Pero por sí mismas las elecciones no resuelven el problema, porque casi
todos los partidos actuales forman parte de ese sistema deslegitimado
para la mayoría de los ciudadanos. La palanca del cambio podría ser una
coalición compuesta por asociaciones cívicas con apoyo de alguno de los
pequeños partidos existentes coincidentes, como en Islandia, en un solo
punto programático: elaborar una nueva Constitución que reforme el
sistema político, incluyendo una ley electoral, control de la
financiación y medidas concretas contra la corrupción previa
investigación y sanción de las irregularidades cometidas. El mecanismo
de reforma de la Constitución debería ser ampliamente participativo,
como en Islandia, e incluiría el debate sobre las nacionalidades del
Estado y sobre el control de la banca. Una plataforma electoral de este
tipo tendría una posibilidad real de llegar al Gobierno contando con un
apoyo de los movimientos sociales, de jueces realmente defensores de la
justicia y de periodistas profesionales que influyeran en sus medios.
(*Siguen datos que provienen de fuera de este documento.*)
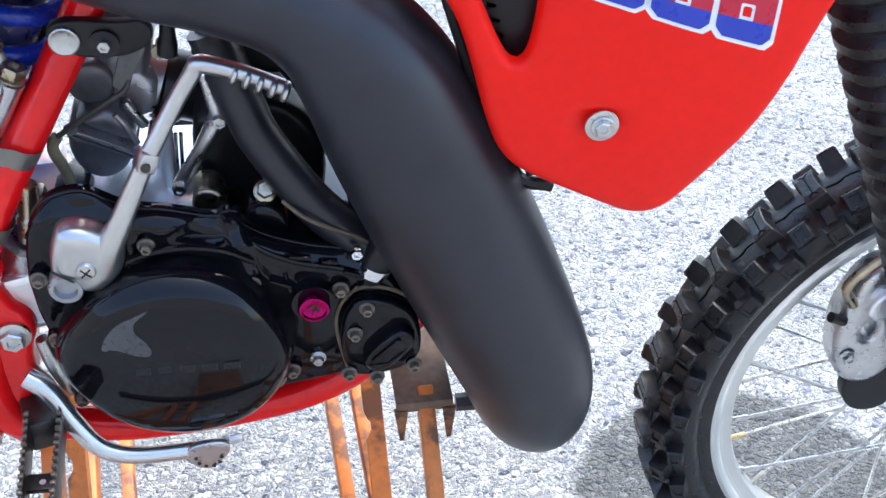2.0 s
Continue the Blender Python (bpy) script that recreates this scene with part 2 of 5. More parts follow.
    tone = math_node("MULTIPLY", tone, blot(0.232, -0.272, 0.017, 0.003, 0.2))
    mul = n.new("ShaderNodeVectorMath")
    mul.operation = "SCALE"
    l.new(col, mul.inputs[0])
    l.new(tone, mul.inputs["Scale"])
    l.new(mul.outputs[0], b.inputs["Base Color"])
    patch_mask = blot(1.335, 0.13, 0.215, 0.012, 0.0)
    l.new(remap(patch_mask, 0.0, 1.0, 0.38, 0.72), b.inputs["Roughness"])
    hgt = math_node("ADD", math_node("MULTIPLY", layers[0][2], 1.6), math_node("MULTIPLY", layers[1][2], 0.6))
    hgt = math_node("ADD", hgt, math_node("MULTIPLY", fine.outputs["Fac"], 0.25))
    bp = n.new("ShaderNodeBump")
    bp.inputs["Strength"].default_value = 0.9
    bp.inputs["Distance"].default_value = 0.003
    l.new(hgt, bp.inputs["Height"])
    l.new(bp.outputs[0], b.inputs["Normal"])
    return m


PEBBLES = [(0.07, 0.085, 0.11, 1), (0.17, 0.195, 0.23, 1), (0.26, 0.275, 0.285, 1), (0.35, 0.365, 0.325, 1), (0.41, 0.425, 0.40, 1), (0.48, 0.495, 0.465, 1), (0.64, 0.655, 0.62, 1)]
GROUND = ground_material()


# ---- mesh helpers ----
def part(name, bm, mat, parent=None, label="", smooth=True):
    """Links a bmesh as one mesh object under a thing or a part."""
    me = bpy.data.meshes.new(name)
    bmesh.ops.recalc_face_normals(bm, faces=bm.faces)
    bm.to_mesh(me)
    bm.free()
    for m in mat if isinstance(mat, (list, tuple)) else [mat]:
        me.materials.append(m)
    if smooth:
        me.polygons.foreach_set("use_smooth", [True] * len(me.polygons))
        me.set_sharp_from_angle(angle=radians(38))
    ob = new(name, me)
    if parent:
        ob.parent = parent
    if label:
        tagged(ob, label)
    return ob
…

Lo
demás sería cuestión de iniciar una reforma política en profundidad
mientras un gabinete provisional y supeditado a los electos gestiona la
crisis defendiendo los intereses de la gente.
Precisamente
porque es posible un cambio pacífico por vía electoral los grandes
partidos rechazan las elecciones. Y ahí se plantea cómo obligarlos a su
convocatoria. Mis interlocutores hablan de una movilización
multiforme que incluya manifestaciones, ocupaciones del espacio público y
ocupaciones de edificios en los que funciona una administración que en
la práctica ha usurpado el poder. Edificios que podrían ser ocupados
desde dentro por quienes ahí trabajan. Claro que la policía impide
ocupar el Parlamento, pero sería imposible prevenir la ocupación de
centenares de edificios en todo el país. Lo cual requeriría que
millones, no miles, fueran los ocupantes. Por tanto, se trata de
conseguir una movilización mucho mayor de la ciudadanía. Y ahí es donde
la ocupación simbólica del espacio de la comunicación por los
profesionales de los medios y por internet desempeña un papel decisivo.
Si la intransigencia de los políticos continúa, formas de desobediencia
civil más radicales pueden desarrollarse, desde suspender el pago de
hipotecas hasta retener el pago de impuestos esperando un gobierno que
el movimiento considere democrático. Y con la posible cooperación de
unos policías que cada vez están menos dispuestos a ser los malos de la
película en temas en los que en realidad están de acuerdo. Si una
clase política deslegitimada (para el 60% la mayoría de políticos no son
honestos) rechaza una reforma creíble de sí misma, una revolución,
adaptada en formas y contenidos a nuestro contexto histórico, tiene más
visos de realidad que la permanente ocupación del Estado por unos
representantes en los que los ciudadanos no se reconocen representados.